На склонах холма — тенистый парк Ирасека. Через него бежит поток. В одном месте запруда, на воде качается лодка, над беседкой из березового дерева надпись — «Русалка». Внизу — гостиницы, кофейня. Но их не видно за толстыми стволами. В беседке — и солнце и тень. Едва поскрипывает лодка. Сосна пахнет радостно и сонно. Чуть слышен шорох птицы в кустарнике. Музыкой гор шумит поток. Если лежать на траве — сквозь сучья и иглы глубокой голубизной сияет небо. Это и есть идиллия, мудрость полудня, часа, когда струится земная сила и в камне, и в человеке, и в этой хвое, и в этом потоке.

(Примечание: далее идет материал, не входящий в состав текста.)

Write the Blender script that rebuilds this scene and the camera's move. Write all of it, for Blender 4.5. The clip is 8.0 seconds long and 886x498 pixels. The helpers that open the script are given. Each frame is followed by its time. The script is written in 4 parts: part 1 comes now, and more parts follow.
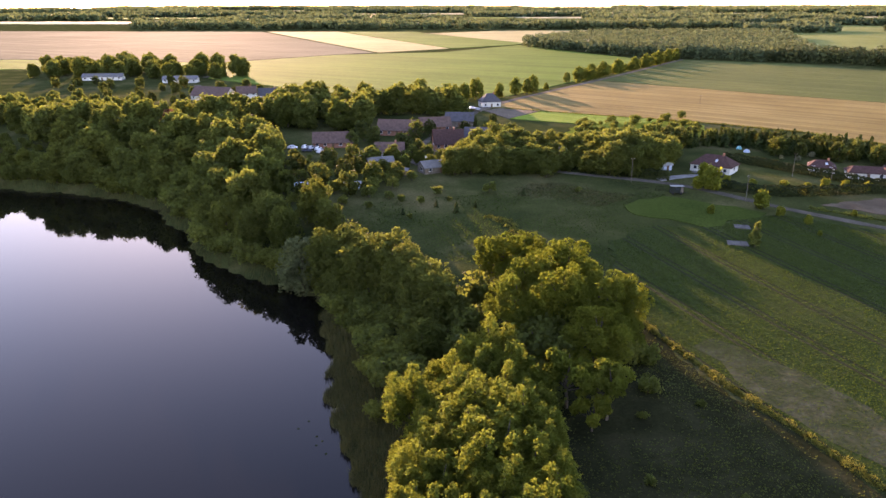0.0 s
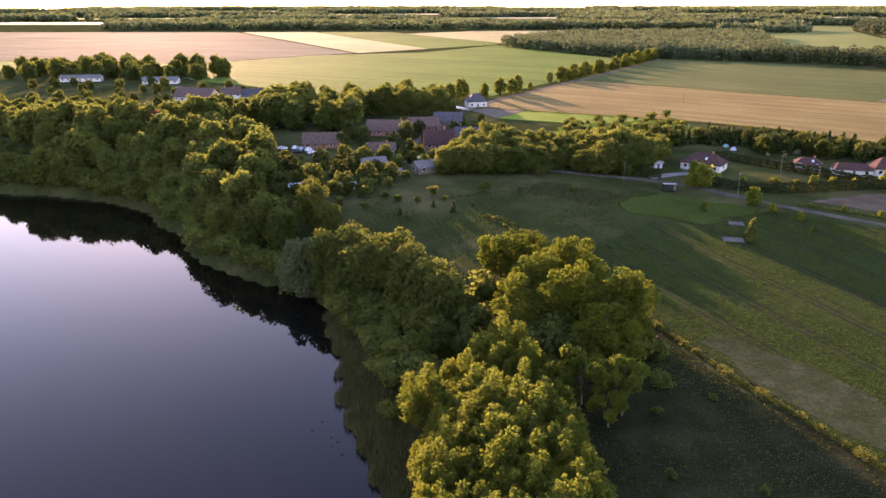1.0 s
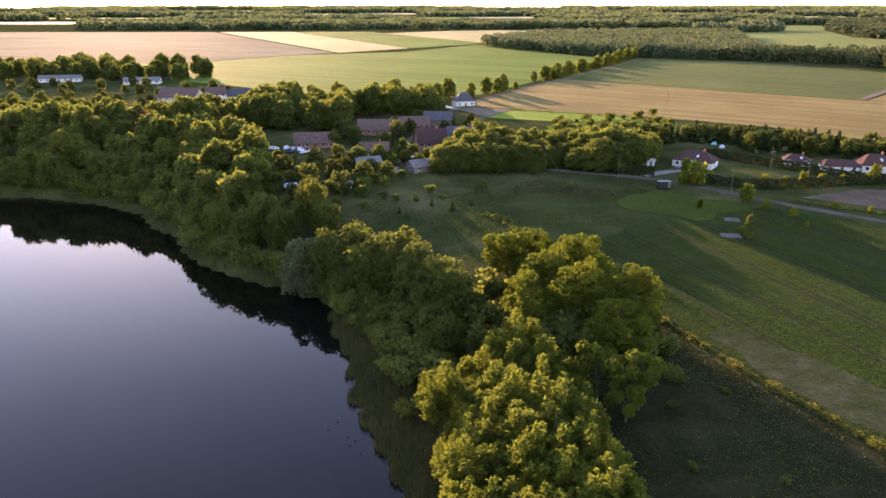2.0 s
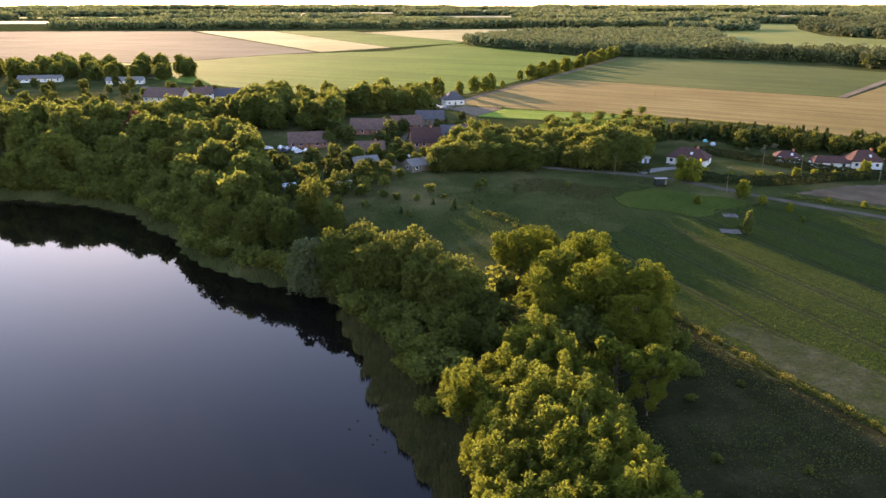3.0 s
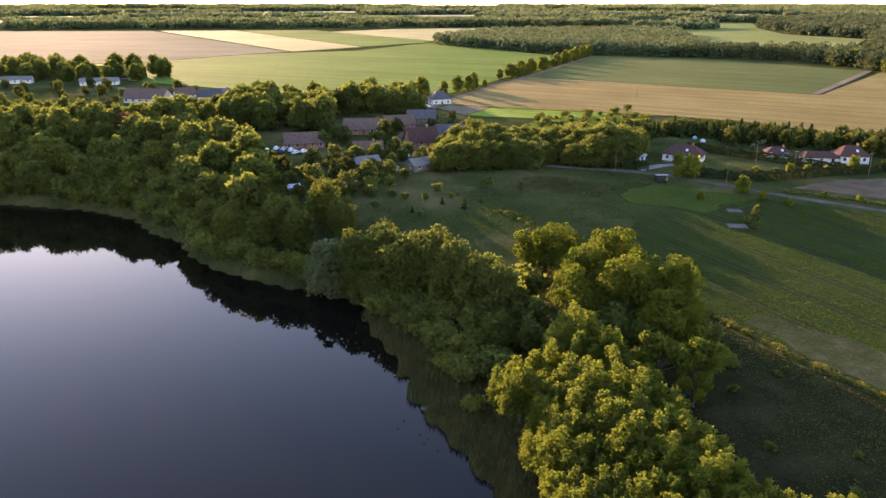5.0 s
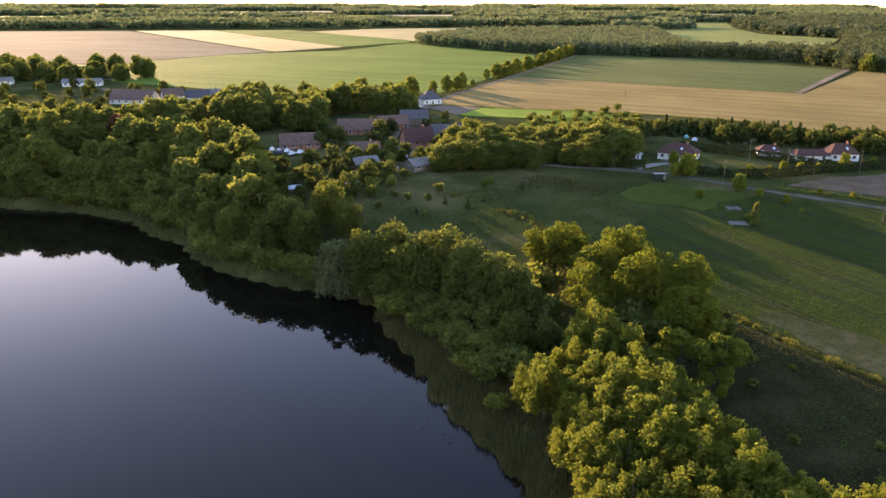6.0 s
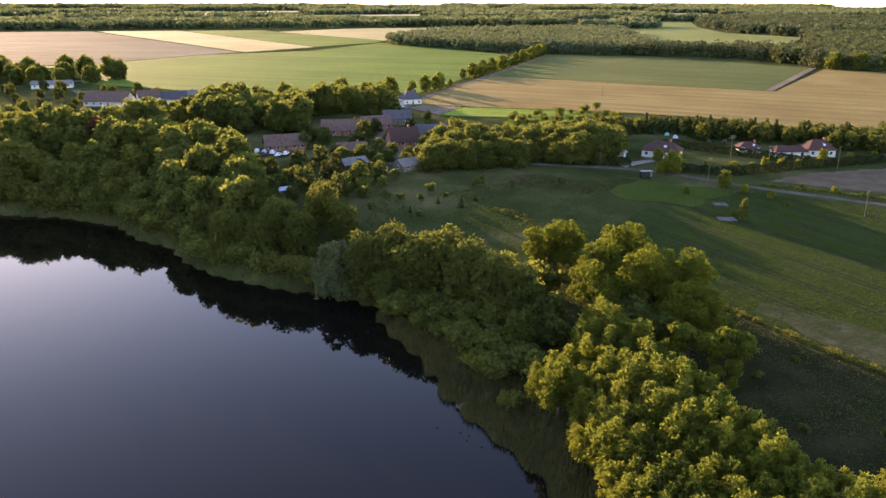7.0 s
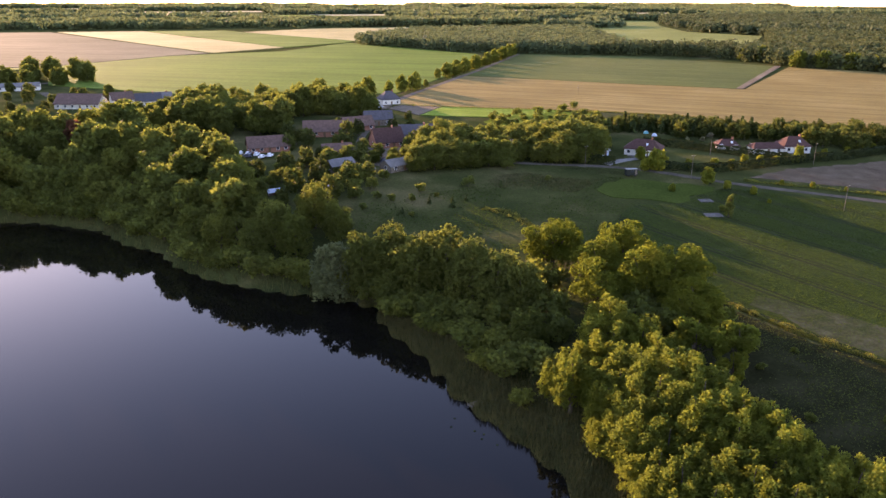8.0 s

Идиллия, потому что покой безмятежен, и благостно растворение в миротворном лоне Любохни.
Быть может это к лучшему, что Любохню еще мало знают, и она не успела превратиться в модный курорт, несмотря на свои гостиницы и поле для тенниса. В ее прекрасном парке не встретишь лысых и одутловатых промышленников и дам с перстнями, въевшимися в толстые пальцы-коротышки. И даже неизбежные «курортные гости» как то расползаются, разбредаются по окрестностям, и легко остаться одному на лесных склонах. Сверху, сквозь ветви, смотришь на дорогу, по которой изредка, позванивая медными бляхами, проедет телега с парнем в белой рубахе. Порою старик в шляпе с отогнутыми полями, в безрукавке, отороченной бараньим мехом, стуча клюкой, пройдет по тропинке у потока и скажет, не выпуская трубки изо рта: «dobre odpoledne prajeme». И опять в лесу, как в пустыне — только слышен хруст ветки, шорох муравьиной возни и скудеющий лепет воды, истомленной зноем.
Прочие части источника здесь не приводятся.